The Crime and Justice Research Centre and the Intellectual Property and Innovation Law Research Group from QUT’s Faculty of Law are co-hosting an upcoming seminar with guests speakers Dr Ian Warren and Dr Adam Molnar from Deakin University. This seminar will examine the intersections between policing, technology, surveillance, and the role of the criminal law in a digital age, highlighting issues of governance, social order and rule-of-law online.
- Date: Monday 7th November
- Time: 2-4pm
- Location: U214, Level 2 U Block, QUT Gardens Point Campus, 2 George St Brisbane, QLD 4000
- Register here
“‘Police’, Order and Critical Criminology in the Digital Age”
by Dr Ian Warren
This presentation explores the Foucauldian notion of ‘police’ and its relationship to Nadelmann’s (1993) idea of the Americanisation of global policing, by examining the intersections between technology, surveillance, borders and the role of the criminal law in a digital age. This will be done exploring constructions of ‘order’ in a series of historical and contemporary cases where electronic analogue and digital technologies enable communications to transcend geographic space, and produce very peculiar applications of law. These developments hint at several police (as opposed to policing) functions that display analogies with contemporary forms of ubiquitous physical surveillance that transcend public and private legal and jurisdictional divides. They also reveal many underlying complexities with how ideals of order are produced, or magnified, by the processes of criminalisation, particularly in the field of intellectual property law, and through the laws of conspiracy. The conclusion examines how real world conceptions of ‘police’ can help demystify the complexities and pluralities of law in an increasingly borderless digital age, and the broader role of critical criminology in an era of ubiquitous surveillance.

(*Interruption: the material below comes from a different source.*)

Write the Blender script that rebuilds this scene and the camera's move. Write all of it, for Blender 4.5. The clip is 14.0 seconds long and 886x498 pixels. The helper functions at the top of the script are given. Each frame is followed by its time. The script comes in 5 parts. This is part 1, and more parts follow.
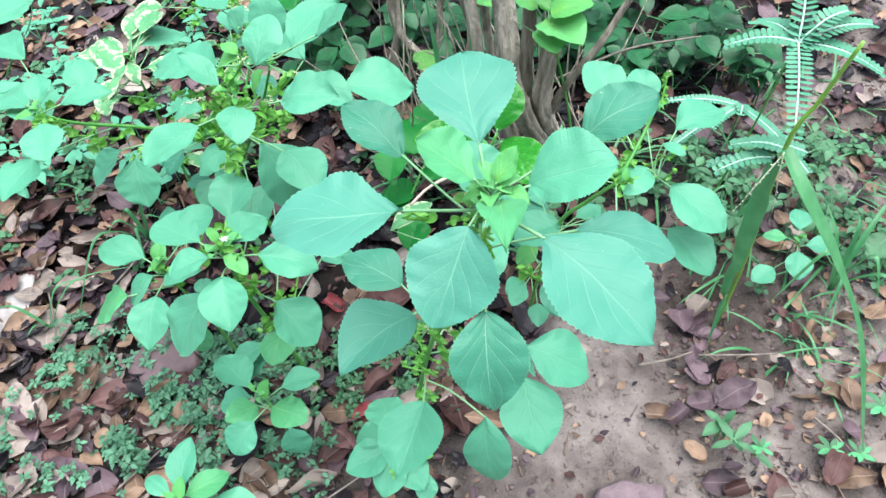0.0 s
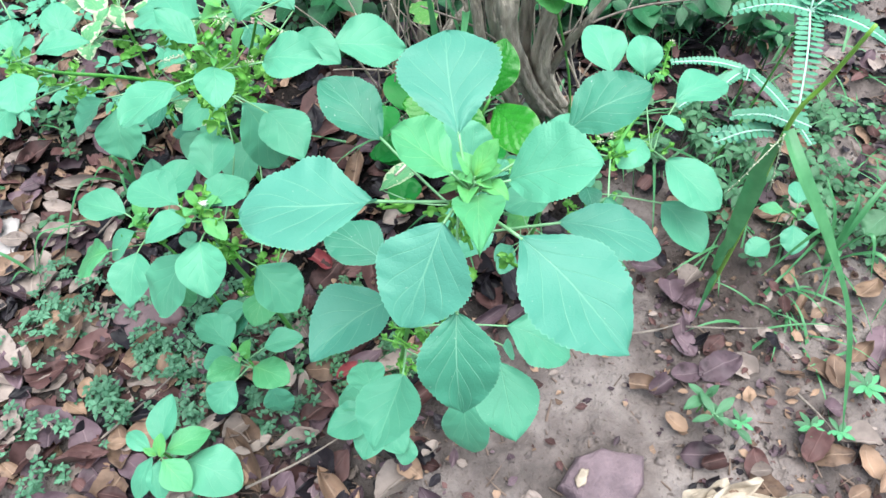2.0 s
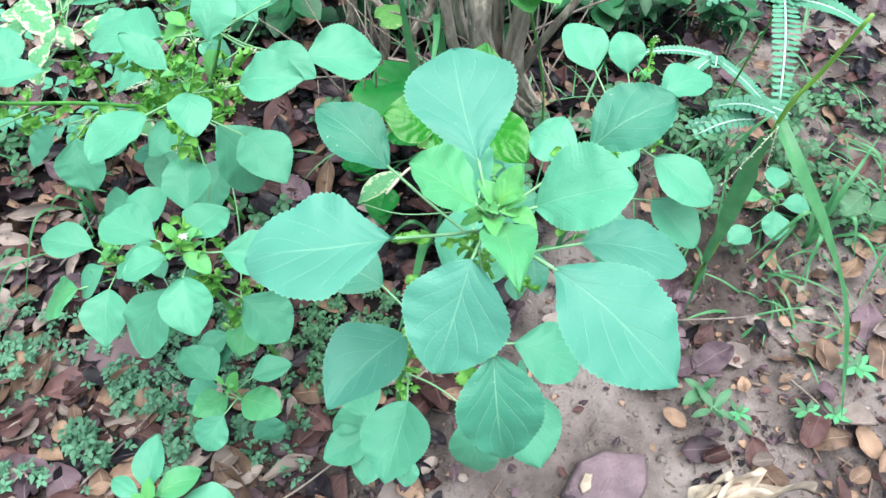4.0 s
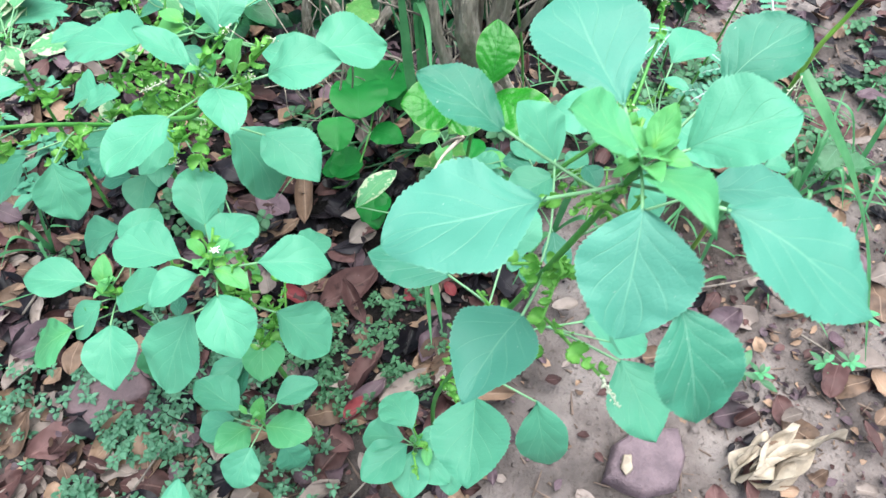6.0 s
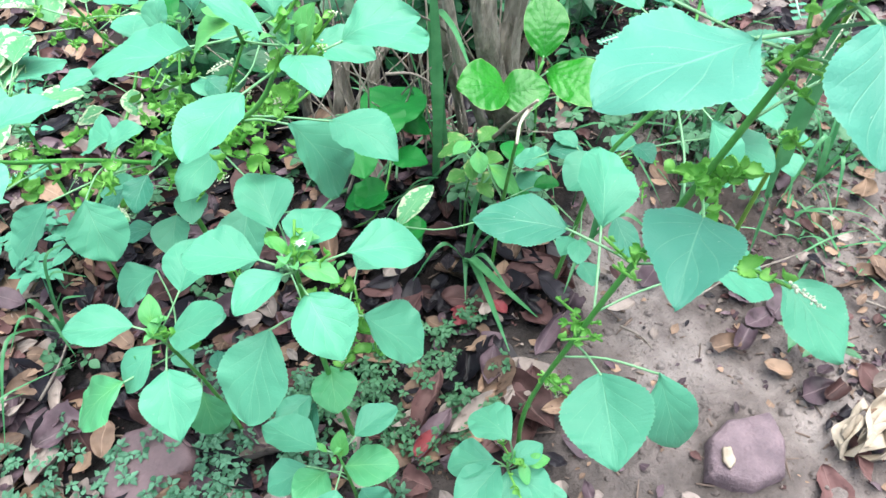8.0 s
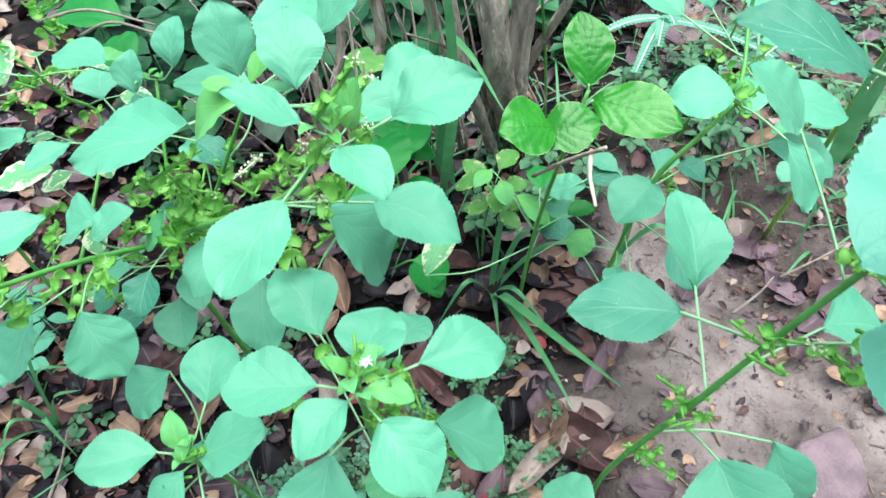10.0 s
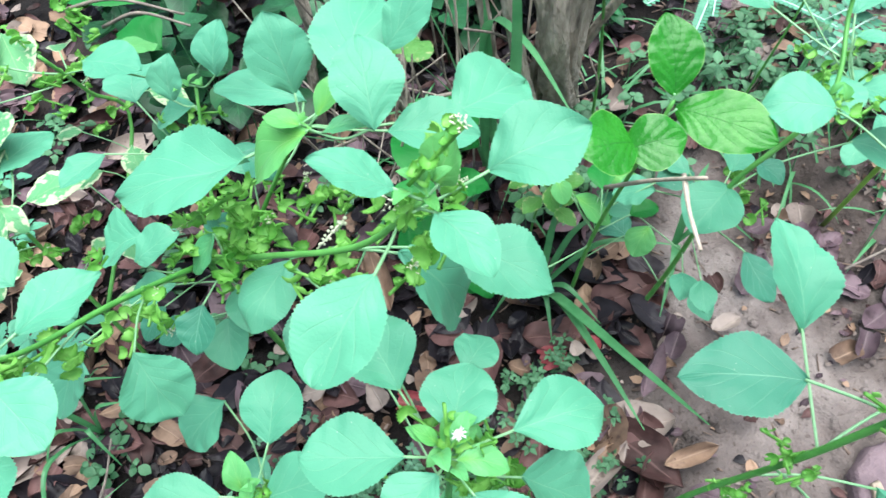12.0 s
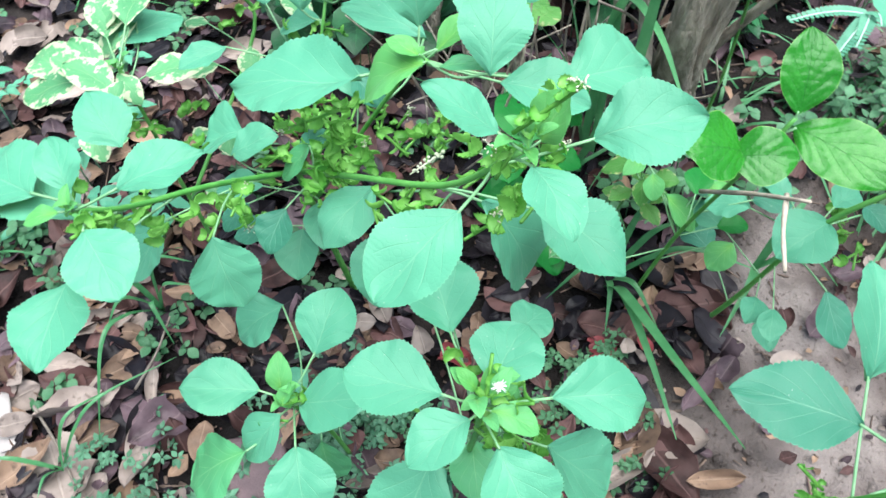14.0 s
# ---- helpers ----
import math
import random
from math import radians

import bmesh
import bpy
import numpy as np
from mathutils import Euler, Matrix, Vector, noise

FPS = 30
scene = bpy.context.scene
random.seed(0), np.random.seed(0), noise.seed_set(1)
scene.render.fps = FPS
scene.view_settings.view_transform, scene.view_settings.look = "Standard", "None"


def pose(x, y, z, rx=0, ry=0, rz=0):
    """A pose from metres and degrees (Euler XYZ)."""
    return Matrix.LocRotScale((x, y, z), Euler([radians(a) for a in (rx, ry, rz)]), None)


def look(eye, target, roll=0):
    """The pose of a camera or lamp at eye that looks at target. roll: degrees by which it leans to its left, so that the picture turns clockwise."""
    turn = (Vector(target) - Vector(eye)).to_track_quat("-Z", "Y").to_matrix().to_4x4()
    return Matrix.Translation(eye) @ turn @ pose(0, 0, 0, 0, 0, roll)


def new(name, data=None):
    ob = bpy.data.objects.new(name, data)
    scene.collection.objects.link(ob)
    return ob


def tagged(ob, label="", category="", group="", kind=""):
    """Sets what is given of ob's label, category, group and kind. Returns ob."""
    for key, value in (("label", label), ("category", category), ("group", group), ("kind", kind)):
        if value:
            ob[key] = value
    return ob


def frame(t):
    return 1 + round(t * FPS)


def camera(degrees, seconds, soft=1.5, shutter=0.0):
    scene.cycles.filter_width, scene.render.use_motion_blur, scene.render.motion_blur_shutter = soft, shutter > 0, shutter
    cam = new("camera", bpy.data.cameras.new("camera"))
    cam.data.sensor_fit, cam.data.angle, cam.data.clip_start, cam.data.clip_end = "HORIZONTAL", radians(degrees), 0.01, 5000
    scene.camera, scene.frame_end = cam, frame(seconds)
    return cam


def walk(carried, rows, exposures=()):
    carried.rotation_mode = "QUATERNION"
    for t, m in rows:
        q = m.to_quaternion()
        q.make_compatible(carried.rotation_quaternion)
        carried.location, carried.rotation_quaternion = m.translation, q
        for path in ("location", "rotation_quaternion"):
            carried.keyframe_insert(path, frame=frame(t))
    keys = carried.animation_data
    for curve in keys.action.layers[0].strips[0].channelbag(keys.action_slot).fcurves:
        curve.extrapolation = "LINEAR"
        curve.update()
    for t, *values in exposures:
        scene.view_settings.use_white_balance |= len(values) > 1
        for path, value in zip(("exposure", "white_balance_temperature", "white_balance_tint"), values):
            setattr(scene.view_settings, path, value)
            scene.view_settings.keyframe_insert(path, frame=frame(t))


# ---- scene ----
cam = camera(62.9, 14.0, shutter=0.4)
PATH = [
    (0, (0.026, 0.017, 0.553), (0.033, 1.25, -1.022), -6.0),
    (0.5, (0.032, 0.013, 0.556), (0.028, 1.239, -1.024), -5.6),
    (1, (0.037, 0.017, 0.554), (0.008, 1.199, -1.059), -5.1),
    (1.5, (0.04, 0.027, 0.555), (0.022, 1.163, -1.09), -4.7),
    (2, (0.036, 0.037, 0.555), (0.029, 1.136, -1.116), -4.5),
    (2.5, (0.034, 0.043, 0.552), (0.055, 1.104, -1.143), -3.7),
    (3, (0.034, 0.052, 0.55), (0.085, 1.11, -1.146), -3.4),
    (3.2, (0.032, 0.053, 0.55), (0.089, 1.125, -1.137), -3.6),
    (5.5, (-0.028, 0.073, 0.541), (0.245, 1.118, -1.142), -0.5),
    (6, (-0.049, 0.074, 0.525), (0.288, 1.127, -1.142), 0.2),
    (6.5, (-0.073, 0.074, 0.503), (0.341, 1.165, -1.121), 0.9),
    (7, (-0.092, 0.073, 0.493), (0.349, 1.223, -1.082), -0.8),
    (7.5, (-0.108, 0.072, 0.481), (0.374, 1.268, -1.049), -2.3),
    (9.8, (-0.126, 0.145, 0.46), (0.442, 1.249, -1.108), -6.4),
    (10, (-0.124, 0.156, 0.465), (0.448, 1.245, -1.113), -6.4),
    (10.5, (-0.114, 0.173, 0.466), (0.436, 1.225, -1.143), -7.0),
    (11, (-0.114, 0.187, 0.467), (0.442, 1.2, -1.165), -6.4),
    (11.5, (-0.12, 0.195, 0.469), (0.404, 1.184, -1.188), -6.8),
    (12, (-0.123, 0.21, 0.47), (0.355, 1.201, -1.2), -8.6),
    (12.5, (-0.134, 0.217, 0.471), (0.295, 1.208, -1.212), -9.2),
    (13, (-0.14, 0.215, 0.474), (0.227, 1.207, -1.224), -9.1),
    (13.5, (-0.137, 0.21, 0.469), (0.199, 1.193, -1.24), -5.8),
    (14, (-0.13, 0.205, 0.469), (0.148, 1.212, -1.237), -3.4),
]
walk(cam, [(t, look(eye, target, roll)) for t, eye, target, roll in PATH],
     exposures=[(0, 2.13), (3, 2.09), (5.5, 2.10), (7.5, 2.34), (10, 2.23), (12, 2.20), (14, 2.14)])


# ---- light ----
world = bpy.data.worlds.new("overcast_sky")
scene.world = world
world.use_nodes = True
wt = world.node_tree
sky = wt.nodes.new("ShaderNodeTexSky")
sky.sky_type, sky.sun_disc = "NISHITA", False
sky.sun_elevation, sky.sun_rotation = radians(82), radians(112)
sky.air_density, sky.dust_density = 1.2, 3.0
wt.links.new(sky.outputs[0], wt.nodes["Background"].inputs[0])
wt.nodes["Background"].inputs[1].default_value = 0.056
lamp = bpy.data.lights.new("sun", "SUN")
lamp.energy, lamp.angle, lamp.color = 2.62, radians(72), (0.925, 0.98, 0.99)
sun = new("sun", lamp)
sun.matrix_world = look((0.2, 0.22, 1.7), (0, 0.3, 0))

# ---- materials ----


def nodes(name):
    m = bpy.data.materials.new(name)
    m.use_nodes = True
    return m, m.node_tree, m.node_tree.nodes["Principled BSDF"]


def mth(nt, op, a, b=None, c=None):
    n = nt.nodes.new("ShaderNodeMath")
    n.operation = op
    for i, v in enumerate((a, b, c)):
        if v is None:
            continue
        if isinstance(v, (int, float)):
            n.inputs[i].default_value = v
        else:
            nt.links.new(v, n.inputs[i])
    return n.outputs[0]


def mixc(nt, f, a, b):
    n = nt.nodes.new("ShaderNodeMix")
    n.data_type = "RGBA"
    for i, v in ((0, f), (6, a), (7, b)):
        if isinstance(v, (int, float)):
            n.inputs[i].default_value = v
        elif isinstance(v, tuple):
            n.inputs[i].default_value = (*v, 1)
        else:
            nt.links.new(v, n.inputs[i])
    return n.outputs[2]


def noise_of(nt, scale, detail=3.0, vec=None, rough=0.55):
    n = nt.nodes.new("ShaderNodeTexNoise")
    n.inputs["Scale"].default_value, n.inputs["Detail"].default_value = scale, detail
    n.inputs["Roughness"].default_value = rough
    if vec is not None:
        nt.links.new(vec, n.inputs["Vector"])
    return n.outputs[0]


def ramp(nt, f, stops):
    n = nt.nodes.new("ShaderNodeValToRGB")
    e = n.color_ramp.elements
    while len(e) < len(stops):
        e.new(0.5)
    for el, (p, c) in zip(e, stops):
        el.position, el.color = p, (*c, 1)
    nt.links.new(f, n.inputs[0])
    return n.outputs[0]


def step(nt, v, lo, hi):
    n = nt.nodes.new("ShaderNodeMapRange")
    n.interpolation_type = "SMOOTHSTEP"
    n.inputs[1].default_value, n.inputs[2].default_value = lo, hi
    nt.links.new(v, n.inputs[0])
    return n.outputs[0]


def bump(nt, b, h, strength, dist):
    n = nt.nodes.new("ShaderNodeBump")
    n.inputs["Strength"].default_value, n.inputs["Distance"].default_value = strength, dist
    nt.links.new(h, n.inputs["Height"])
    nt.links.new(n.outputs[0], b.inputs["Normal"])
    return n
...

Ian Warren is a Senior Lecturer in Criminology at Deakin University and co-author (with Darren Palmer) of Global Criminology (Thomson Reuters/Law Book Company, Sydney, 2015).
“Government Hacking and Rule-with-Law in Australia and Canada”
by Dr Adam Molnar
Computer Network Operations (CNOs), sometimes called ‘government hacking’, refers to government intrusion and/or interference with information communication infrastructures for the purposes of law enforcement and security intelligence. This presentation argues that while the domestic application of CNOs may be ‘lawful’ in Australia and Canada, their use is subject to a range of ‘counter-law’ developments that undermine rule-of-law and poses risks to the administration of criminal justice, privacy, and other democratic freedoms.
Adam Molnar is currently Lecturer in the Department of Criminology at Deakin University in Melbourne, Australia. He has a PhD from the University of Victoria (Canada) and completed a postdoctoral fellowship in the Surveillance Studies Centre at Queen’s University. His research focuses on policing and national security as they relate to practices of surveillance, technology, law, and associated issues of privacy and social control.